— DIRECTIVE —
Quote the whole listing word for word. Do not include the pictures.
========================================================================
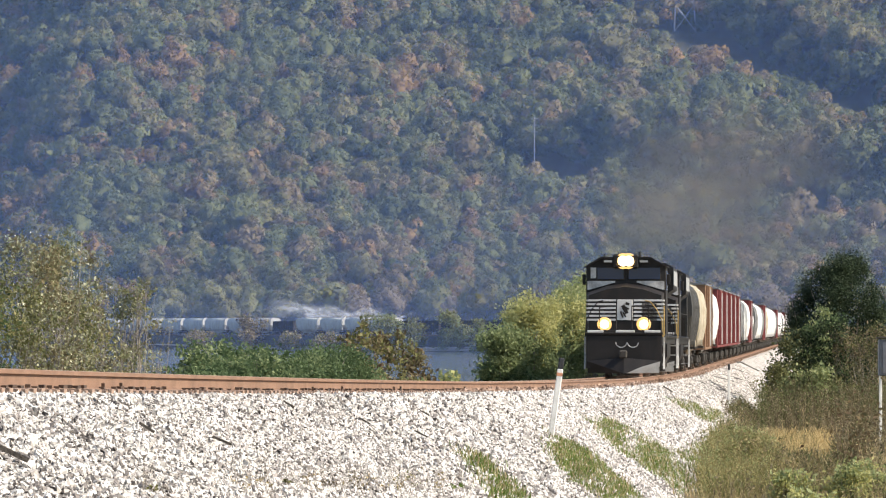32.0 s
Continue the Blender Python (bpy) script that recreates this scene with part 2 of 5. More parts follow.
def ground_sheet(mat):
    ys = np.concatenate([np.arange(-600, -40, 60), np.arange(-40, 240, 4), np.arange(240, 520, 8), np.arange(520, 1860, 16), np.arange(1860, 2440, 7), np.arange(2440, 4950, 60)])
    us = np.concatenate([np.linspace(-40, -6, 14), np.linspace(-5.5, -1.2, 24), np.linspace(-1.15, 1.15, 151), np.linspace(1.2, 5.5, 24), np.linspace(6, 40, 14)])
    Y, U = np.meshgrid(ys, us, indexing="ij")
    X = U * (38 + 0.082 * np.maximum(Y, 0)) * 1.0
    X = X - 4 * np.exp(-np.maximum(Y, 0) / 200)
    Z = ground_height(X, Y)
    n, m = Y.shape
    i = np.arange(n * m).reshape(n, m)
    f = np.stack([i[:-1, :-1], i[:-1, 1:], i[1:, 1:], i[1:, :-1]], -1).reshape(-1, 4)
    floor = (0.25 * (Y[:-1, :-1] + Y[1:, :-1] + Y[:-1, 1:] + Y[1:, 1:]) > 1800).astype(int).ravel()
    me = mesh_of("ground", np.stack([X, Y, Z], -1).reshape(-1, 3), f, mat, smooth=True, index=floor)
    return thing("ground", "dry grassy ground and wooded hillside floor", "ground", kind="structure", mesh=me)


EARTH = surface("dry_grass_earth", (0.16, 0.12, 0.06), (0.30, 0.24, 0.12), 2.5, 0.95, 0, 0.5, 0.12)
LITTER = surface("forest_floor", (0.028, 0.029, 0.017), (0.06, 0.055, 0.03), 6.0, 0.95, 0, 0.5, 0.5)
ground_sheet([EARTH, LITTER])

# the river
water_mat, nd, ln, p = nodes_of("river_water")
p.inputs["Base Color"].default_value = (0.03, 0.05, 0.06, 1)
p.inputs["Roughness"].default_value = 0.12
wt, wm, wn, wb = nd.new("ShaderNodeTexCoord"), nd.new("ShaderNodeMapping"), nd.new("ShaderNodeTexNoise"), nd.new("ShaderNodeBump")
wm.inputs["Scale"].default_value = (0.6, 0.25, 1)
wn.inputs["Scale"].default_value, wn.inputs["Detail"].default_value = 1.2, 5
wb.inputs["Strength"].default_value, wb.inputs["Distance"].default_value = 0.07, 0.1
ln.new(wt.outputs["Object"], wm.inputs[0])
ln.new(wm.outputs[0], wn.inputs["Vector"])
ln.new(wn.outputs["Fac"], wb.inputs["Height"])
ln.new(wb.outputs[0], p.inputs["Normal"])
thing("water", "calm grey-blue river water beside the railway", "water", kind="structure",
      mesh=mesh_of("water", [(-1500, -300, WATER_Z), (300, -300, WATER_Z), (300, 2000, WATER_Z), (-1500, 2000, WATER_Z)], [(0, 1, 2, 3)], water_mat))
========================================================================
— RESPONSE TO THIS EXERCISE —
32.0 s
Continue the Blender Python (bpy) script that recreates this scene with part 2 of 5. More parts follow.
def ground_sheet(mat):
    ys = np.concatenate([np.arange(-600, -40, 60), np.arange(-40, 240, 4), np.arange(240, 520, 8), np.arange(520, 1860, 16), np.arange(1860, 2440, 7), np.arange(2440, 4950, 60)])
    us = np.concatenate([np.linspace(-40, -6, 14), np.linspace(-5.5, -1.2, 24), np.linspace(-1.15, 1.15, 151), np.linspace(1.2, 5.5, 24), np.linspace(6, 40, 14)])
    Y, U = np.meshgrid(ys, us, indexing="ij")
    X = U * (38 + 0.082 * np.maximum(Y, 0)) * 1.0
    X = X - 4 * np.exp(-np.maximum(Y, 0) / 200)
    Z = ground_height(X, Y)
    n, m = Y.shape
    i = np.arange(n * m).reshape(n, m)
    f = np.stack([i[:-1, :-1], i[:-1, 1:], i[1:, 1:], i[1:, :-1]], -1).reshape(-1, 4)
    floor = (0.25 * (Y[:-1, :-1] + Y[1:, :-1] + Y[:-1, 1:] + Y[1:, 1:]) > 1800).astype(int).ravel()
    me = mesh_of("ground", np.stack([X, Y, Z], -1).reshape(-1, 3), f, mat, smooth=True, index=floor)
    return thing("ground", "dry grassy ground and wooded hillside floor", "ground", kind="structure", mesh=me)


EARTH = surface("dry_grass_earth", (0.16, 0.12, 0.06), (0.30, 0.24, 0.12), 2.5, 0.95, 0, 0.5, 0.12)
LITTER = surface("forest_floor", (0.028, 0.029, 0.017), (0.06, 0.055, 0.03), 6.0, 0.95, 0, 0.5, 0.5)
ground_sheet([EARTH, LITTER])

# the river
water_mat, nd, ln, p = nodes_of("river_water")
p.inputs["Base Color"].default_value = (0.03, 0.05, 0.06, 1)
p.inputs["Roughness"].default_value = 0.12
wt, wm, wn, wb = nd.new("ShaderNodeTexCoord"), nd.new("ShaderNodeMapping"), nd.new("ShaderNodeTexNoise"), nd.new("ShaderNodeBump")
wm.inputs["Scale"].default_value = (0.6, 0.25, 1)
wn.inputs["Scale"].default_value, wn.inputs["Detail"].default_value = 1.2, 5
wb.inputs["Strength"].default_value, wb.inputs["Distance"].default_value = 0.07, 0.1
ln.new(wt.outputs["Object"], wm.inputs[0])
ln.new(wm.outputs[0], wn.inputs["Vector"])
ln.new(wn.outputs["Fac"], wb.inputs["Height"])
ln.new(wb.outputs[0], p.inputs["Normal"])
thing("water", "calm grey-blue river water beside the railway", "water", kind="structure",
      mesh=mesh_of("water", [(-1500, -300, WATER_Z), (300, -300, WATER_Z), (300, 2000, WATER_Z), (-1500, 2000, WATER_Z)], [(0, 1, 2, 3)], water_mat))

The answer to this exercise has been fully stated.